My red pill moment came in 2010; but I didn't actually swallow the red pill until 3 months ago. All my life, I have the uber beta showering girls with compliments, writing them 4 page letters back to back, writing them poetry, and the like. I would never get the girls I like. It was a couple instances where I would luck myself into some pussy; but never could kill like dreamed off. For the most part, girls would always be fake and lead me on. They would say they like me and have to see where things go. I would always wait; but nothing would ever happen. I wouldn't even get any pity pussy. So in the summer of 2010, I was trying to talk to this girl at my job. (I didn't no any better at the time) I asked another female co-worker to put in a good word for me. (Again...I didn't no any better at the time.) Well, the girl was telling how the girl I want was wanting me and she liked me. Me and the girl talked on the phone for 6 hours the first time. (Again...I didn't no any better at the time)

Like that week, she kept making excuse for us to go out which pretty much happened the whole summer. She went from talking to me, complimenting me on how well I dressed, and smiling at me to not really having anything to say. This gradually happened and I was waiting for her. The female co-worker was like she liked me; but give her time so I did. Then the girl ending hooking up with this real immature ass dude at the job over me while I also so her telling some dude on online how she couldn't wait to see him. So there I was on a friday night, lying in my bed being upset and thinking about some bitch who wasn't thinking about me. I wasted a whole fucking summer on her. This was usually how it happened with me and girls.
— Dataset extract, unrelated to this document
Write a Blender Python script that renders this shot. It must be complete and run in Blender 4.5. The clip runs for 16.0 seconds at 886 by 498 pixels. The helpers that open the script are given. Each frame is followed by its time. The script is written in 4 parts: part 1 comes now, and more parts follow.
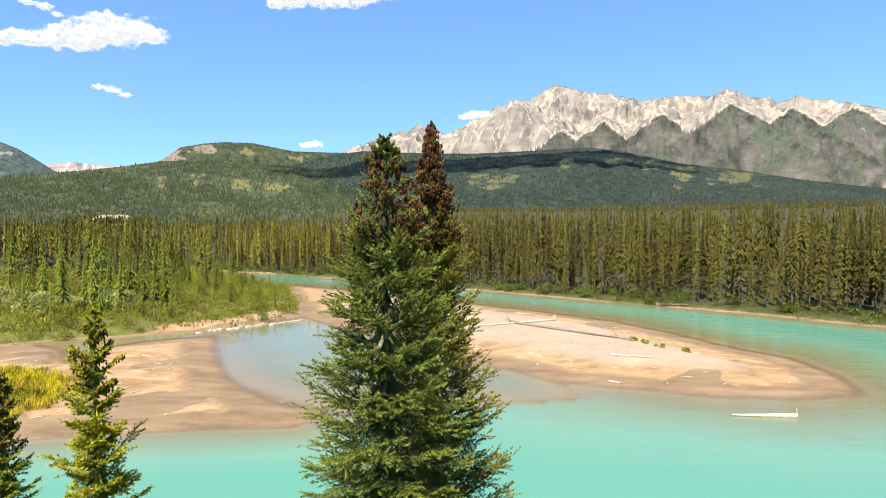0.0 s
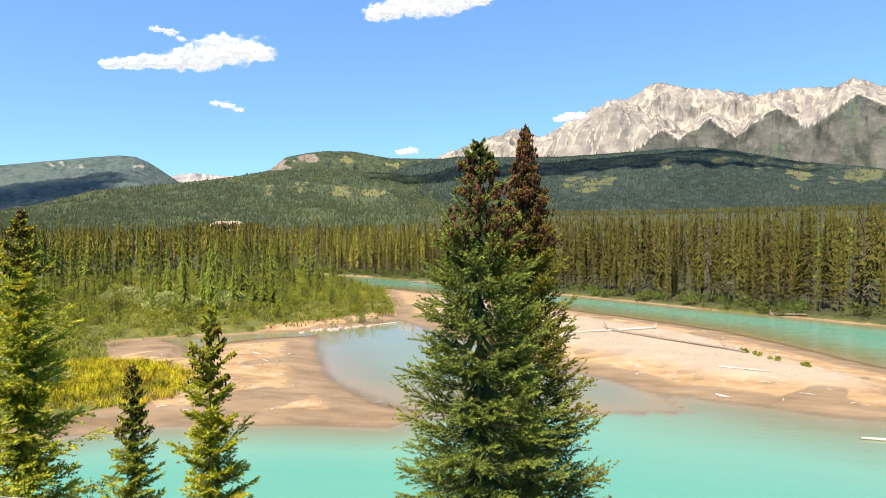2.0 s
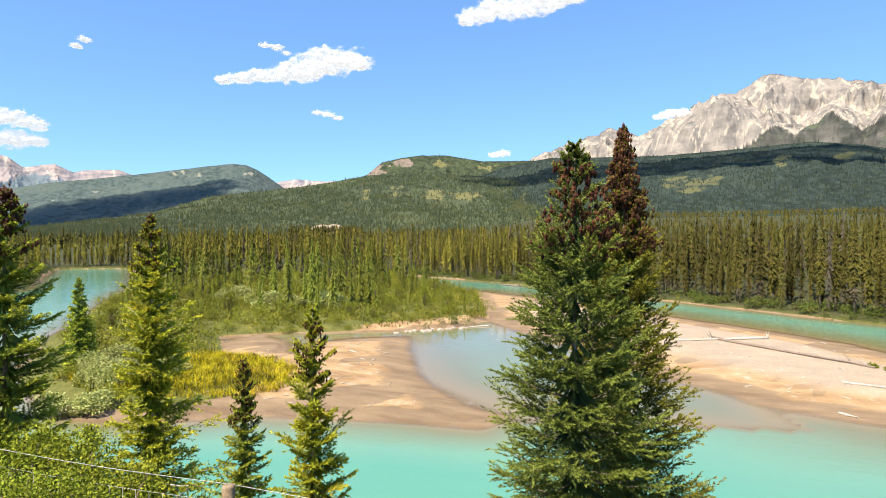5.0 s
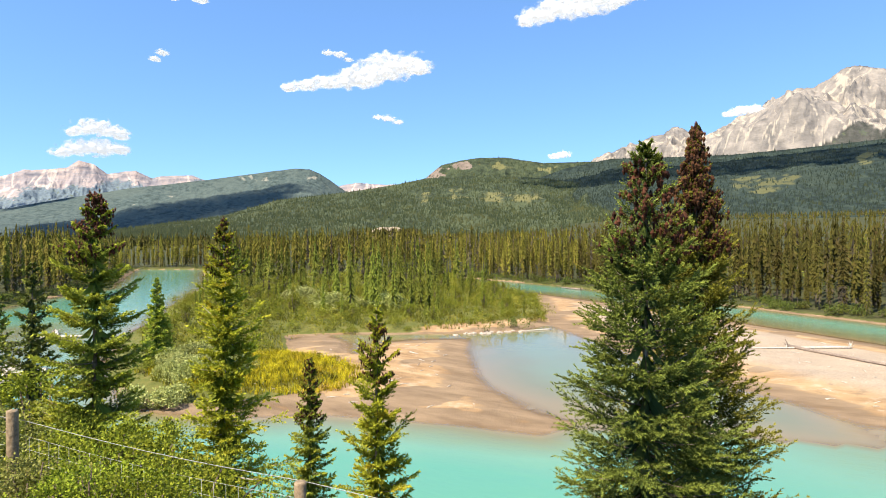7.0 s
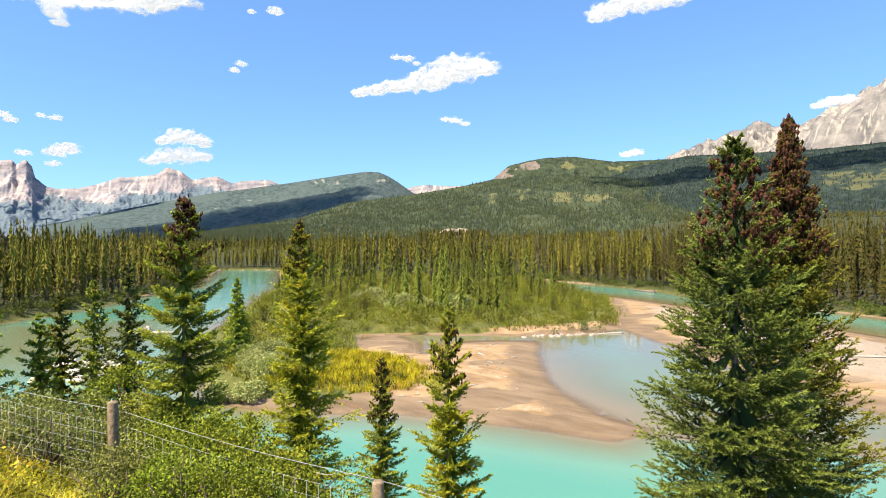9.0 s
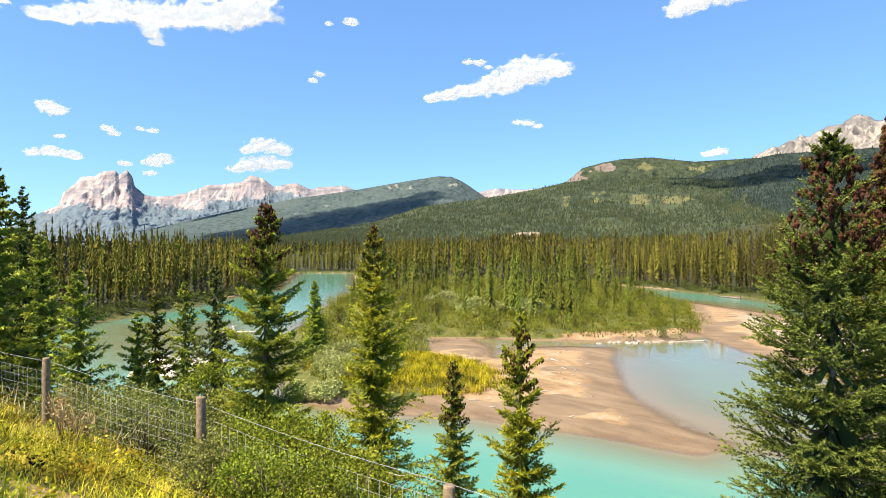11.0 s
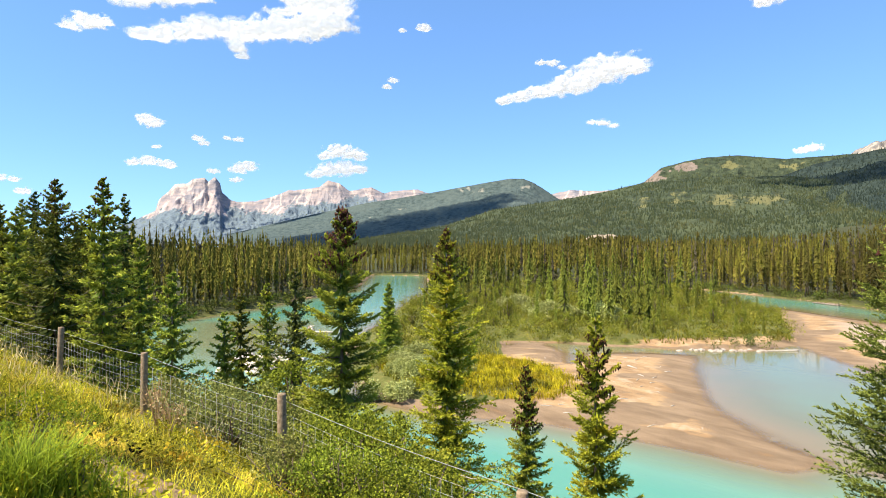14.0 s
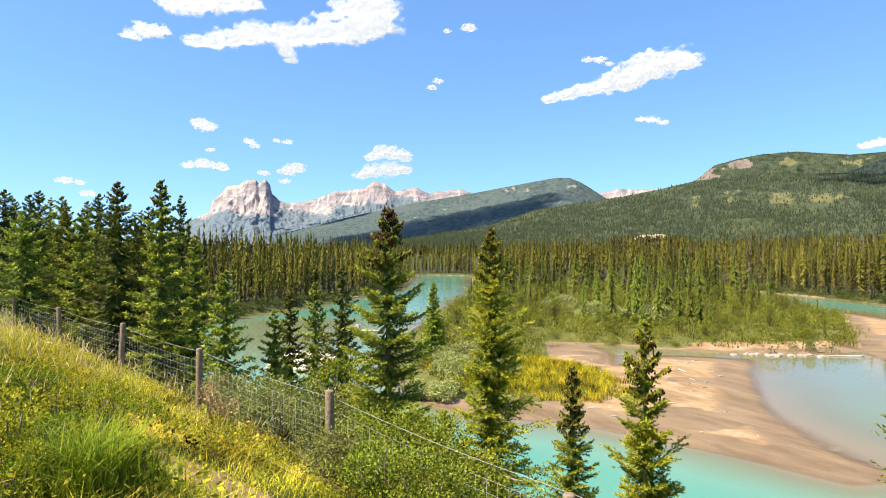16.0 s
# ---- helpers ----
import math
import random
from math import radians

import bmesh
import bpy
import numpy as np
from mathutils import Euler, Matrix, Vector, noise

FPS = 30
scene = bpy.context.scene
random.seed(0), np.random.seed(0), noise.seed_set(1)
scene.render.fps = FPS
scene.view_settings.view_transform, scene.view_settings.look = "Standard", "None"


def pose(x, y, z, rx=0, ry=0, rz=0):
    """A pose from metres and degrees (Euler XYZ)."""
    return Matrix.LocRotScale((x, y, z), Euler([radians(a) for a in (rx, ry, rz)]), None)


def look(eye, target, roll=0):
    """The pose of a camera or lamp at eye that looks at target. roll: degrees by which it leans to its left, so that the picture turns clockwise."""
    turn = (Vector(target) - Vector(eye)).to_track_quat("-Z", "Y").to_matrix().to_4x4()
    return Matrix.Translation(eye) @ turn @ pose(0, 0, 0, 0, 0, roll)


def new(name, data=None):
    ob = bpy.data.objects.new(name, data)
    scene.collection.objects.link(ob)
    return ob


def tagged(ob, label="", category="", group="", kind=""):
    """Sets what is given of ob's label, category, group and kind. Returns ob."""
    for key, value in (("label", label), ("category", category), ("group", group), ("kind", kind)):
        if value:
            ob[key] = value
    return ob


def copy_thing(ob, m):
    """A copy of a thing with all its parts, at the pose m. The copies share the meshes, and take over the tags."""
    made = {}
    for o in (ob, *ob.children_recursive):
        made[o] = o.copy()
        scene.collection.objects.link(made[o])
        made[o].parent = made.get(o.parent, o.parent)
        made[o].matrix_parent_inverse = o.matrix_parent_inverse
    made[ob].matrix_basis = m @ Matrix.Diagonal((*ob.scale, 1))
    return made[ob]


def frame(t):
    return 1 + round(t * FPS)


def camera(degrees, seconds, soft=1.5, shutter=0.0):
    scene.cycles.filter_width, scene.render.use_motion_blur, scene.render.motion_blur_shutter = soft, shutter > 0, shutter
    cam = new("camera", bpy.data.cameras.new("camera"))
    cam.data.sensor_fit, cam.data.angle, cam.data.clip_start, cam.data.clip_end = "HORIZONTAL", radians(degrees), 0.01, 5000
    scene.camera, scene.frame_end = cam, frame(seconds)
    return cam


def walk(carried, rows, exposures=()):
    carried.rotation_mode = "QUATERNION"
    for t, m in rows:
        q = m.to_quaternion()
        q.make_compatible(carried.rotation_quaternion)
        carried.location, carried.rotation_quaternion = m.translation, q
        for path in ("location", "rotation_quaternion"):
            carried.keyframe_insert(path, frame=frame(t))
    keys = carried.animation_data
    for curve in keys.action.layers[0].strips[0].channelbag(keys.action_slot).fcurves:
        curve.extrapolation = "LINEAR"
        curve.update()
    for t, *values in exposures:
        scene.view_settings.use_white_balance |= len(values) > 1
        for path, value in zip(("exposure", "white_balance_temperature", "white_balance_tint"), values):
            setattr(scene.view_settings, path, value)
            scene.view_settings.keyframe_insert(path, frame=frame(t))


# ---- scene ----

I would pursue and wait for them; but never try to talk to anyone else.

I said I'm tired of this bullshit. I did a google search for best clubs to go to in DC.(Yes, I live in this hellhole.) and Roosh's post about best bars to go to came up. I went to his site and saw the ad for Bang and then the whole 30 day money back guarantee. I thought it was just some guy who was trying to take money from chumps until I was reading more post on his site. I decided to buy Bang. I read it and said OH MY GOD!!! This is the shit. Roosh is the fucking truth. It was better than that other PUA shit I have read. Reading Bang help me with that don't give a fuck about these bitches mentality. This is when I got the red pill and put it in my mouth; but I never swallowed it.
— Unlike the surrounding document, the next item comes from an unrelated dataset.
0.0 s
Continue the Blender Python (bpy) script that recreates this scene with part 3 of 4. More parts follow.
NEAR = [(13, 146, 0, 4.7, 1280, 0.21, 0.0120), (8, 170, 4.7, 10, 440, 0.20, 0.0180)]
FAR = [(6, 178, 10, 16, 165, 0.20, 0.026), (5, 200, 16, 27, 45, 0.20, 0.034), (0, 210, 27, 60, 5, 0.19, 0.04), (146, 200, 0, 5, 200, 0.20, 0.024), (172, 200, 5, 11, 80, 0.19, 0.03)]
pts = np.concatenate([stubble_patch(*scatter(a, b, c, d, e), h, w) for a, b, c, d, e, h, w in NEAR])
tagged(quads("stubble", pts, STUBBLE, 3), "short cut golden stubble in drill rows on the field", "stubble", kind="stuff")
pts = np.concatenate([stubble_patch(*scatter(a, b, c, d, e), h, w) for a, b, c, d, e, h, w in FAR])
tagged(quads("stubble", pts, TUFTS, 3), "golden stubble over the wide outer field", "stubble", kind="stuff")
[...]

I went on some dates and took bitches to dinner with hope for some pussy. I didn't act too needy; but I definitely was still letting the girls know that I wanted them. Now, fast forward to this year, I had started reading the forum and reading guy's experiences. I had just read Bang and the posts on Roosh's site. Reading what other guys went through and how they have changed for the better really helped. Then, I came across Patrice O'Neal's radio show he had called The Black Phillip show where he talked about girls and their bullshit. Discovering this show was amazing. It really helped me to see women's bullshit. The show and this forum and swift kick to the nuts I needed. The two piece by a heavy weight champion. Coming across Tom Leykis also helped as well. I have now swallowed the red pill which I did 4 months ago and I have not turned back. I still have some approach anxiety; but it's a go away less and less the more I think about how these bitches and shit out here. Not fucking one of them. They all ain't shit and you have to check their bullshit and not give a fuck if they leave. That's main thing I needed to learn...Not to give a fuck if they leave!!! I am now slowly but surely on my way to be a slaying machine who could give a fuck about these bitches unless they are opening wide. With that said, I know this post was long as shit; but I had to express how I came to taking the red pill when it come to these women and how it was hand downs...the best thing I had ever done in life. I am not turning back.